Wherever a line in the data below holds "with", copy that line.

[Working data]
· · · · · · ·
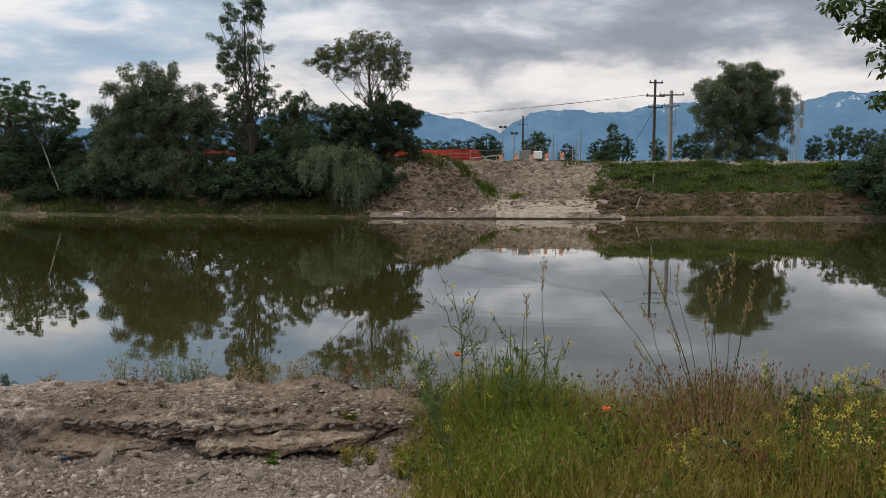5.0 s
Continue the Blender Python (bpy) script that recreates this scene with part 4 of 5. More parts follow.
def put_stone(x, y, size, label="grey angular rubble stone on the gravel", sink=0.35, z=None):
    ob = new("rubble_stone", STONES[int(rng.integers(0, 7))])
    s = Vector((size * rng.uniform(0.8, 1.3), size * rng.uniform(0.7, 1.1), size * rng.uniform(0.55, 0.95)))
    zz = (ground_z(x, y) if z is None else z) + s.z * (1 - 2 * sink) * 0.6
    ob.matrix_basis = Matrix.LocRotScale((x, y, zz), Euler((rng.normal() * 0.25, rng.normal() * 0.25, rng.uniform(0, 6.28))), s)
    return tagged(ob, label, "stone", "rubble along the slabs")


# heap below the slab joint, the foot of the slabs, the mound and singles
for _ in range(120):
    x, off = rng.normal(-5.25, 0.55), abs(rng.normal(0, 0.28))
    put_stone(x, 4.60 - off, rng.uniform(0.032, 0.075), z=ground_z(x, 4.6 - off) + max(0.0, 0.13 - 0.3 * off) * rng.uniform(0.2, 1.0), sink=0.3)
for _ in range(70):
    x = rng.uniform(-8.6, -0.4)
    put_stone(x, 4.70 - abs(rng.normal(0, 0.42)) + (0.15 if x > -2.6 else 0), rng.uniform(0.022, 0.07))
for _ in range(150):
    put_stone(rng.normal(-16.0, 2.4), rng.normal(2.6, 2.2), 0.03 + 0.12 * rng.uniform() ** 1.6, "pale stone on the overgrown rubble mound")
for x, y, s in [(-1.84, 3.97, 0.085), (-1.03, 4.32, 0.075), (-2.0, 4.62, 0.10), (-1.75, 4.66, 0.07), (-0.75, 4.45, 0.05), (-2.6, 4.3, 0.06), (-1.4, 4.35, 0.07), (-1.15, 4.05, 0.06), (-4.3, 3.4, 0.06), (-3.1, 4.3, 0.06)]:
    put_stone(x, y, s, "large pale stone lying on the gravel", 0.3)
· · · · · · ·
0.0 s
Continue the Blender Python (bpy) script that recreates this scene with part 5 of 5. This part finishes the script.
· · · · · · ·
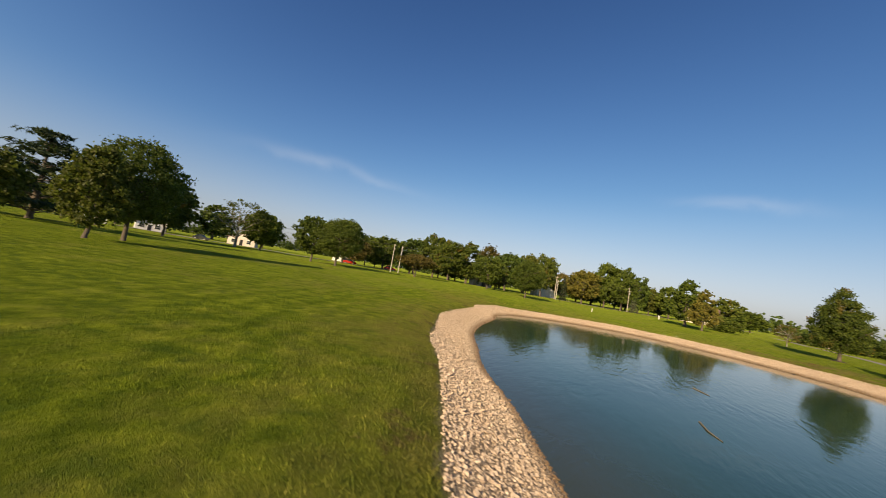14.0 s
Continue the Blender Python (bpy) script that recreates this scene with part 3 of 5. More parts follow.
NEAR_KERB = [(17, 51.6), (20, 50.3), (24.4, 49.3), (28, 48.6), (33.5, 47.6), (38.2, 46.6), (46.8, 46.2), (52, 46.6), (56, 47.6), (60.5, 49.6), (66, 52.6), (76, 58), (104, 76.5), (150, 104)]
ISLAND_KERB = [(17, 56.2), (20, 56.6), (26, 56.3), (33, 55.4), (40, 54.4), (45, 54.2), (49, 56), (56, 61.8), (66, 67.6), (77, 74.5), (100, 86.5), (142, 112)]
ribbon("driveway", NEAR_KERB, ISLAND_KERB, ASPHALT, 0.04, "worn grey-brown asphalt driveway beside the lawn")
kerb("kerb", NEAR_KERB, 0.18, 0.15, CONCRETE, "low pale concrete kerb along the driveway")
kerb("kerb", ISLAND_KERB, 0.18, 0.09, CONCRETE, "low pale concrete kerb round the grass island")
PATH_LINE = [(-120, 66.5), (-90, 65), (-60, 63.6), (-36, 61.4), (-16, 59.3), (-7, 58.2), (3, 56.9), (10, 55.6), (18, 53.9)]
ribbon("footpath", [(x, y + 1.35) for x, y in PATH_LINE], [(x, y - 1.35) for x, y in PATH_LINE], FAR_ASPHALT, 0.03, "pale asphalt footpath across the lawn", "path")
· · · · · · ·
[Written reply]
Continue the Blender Python (bpy) script that recreates this scene with part 4 of 5. More parts follow.
Continue the Blender Python (bpy) script that recreates this scene with part 5 of 5. This part finishes the script.
Continue the Blender Python (bpy) script that recreates this scene with part 3 of 5. More parts follow.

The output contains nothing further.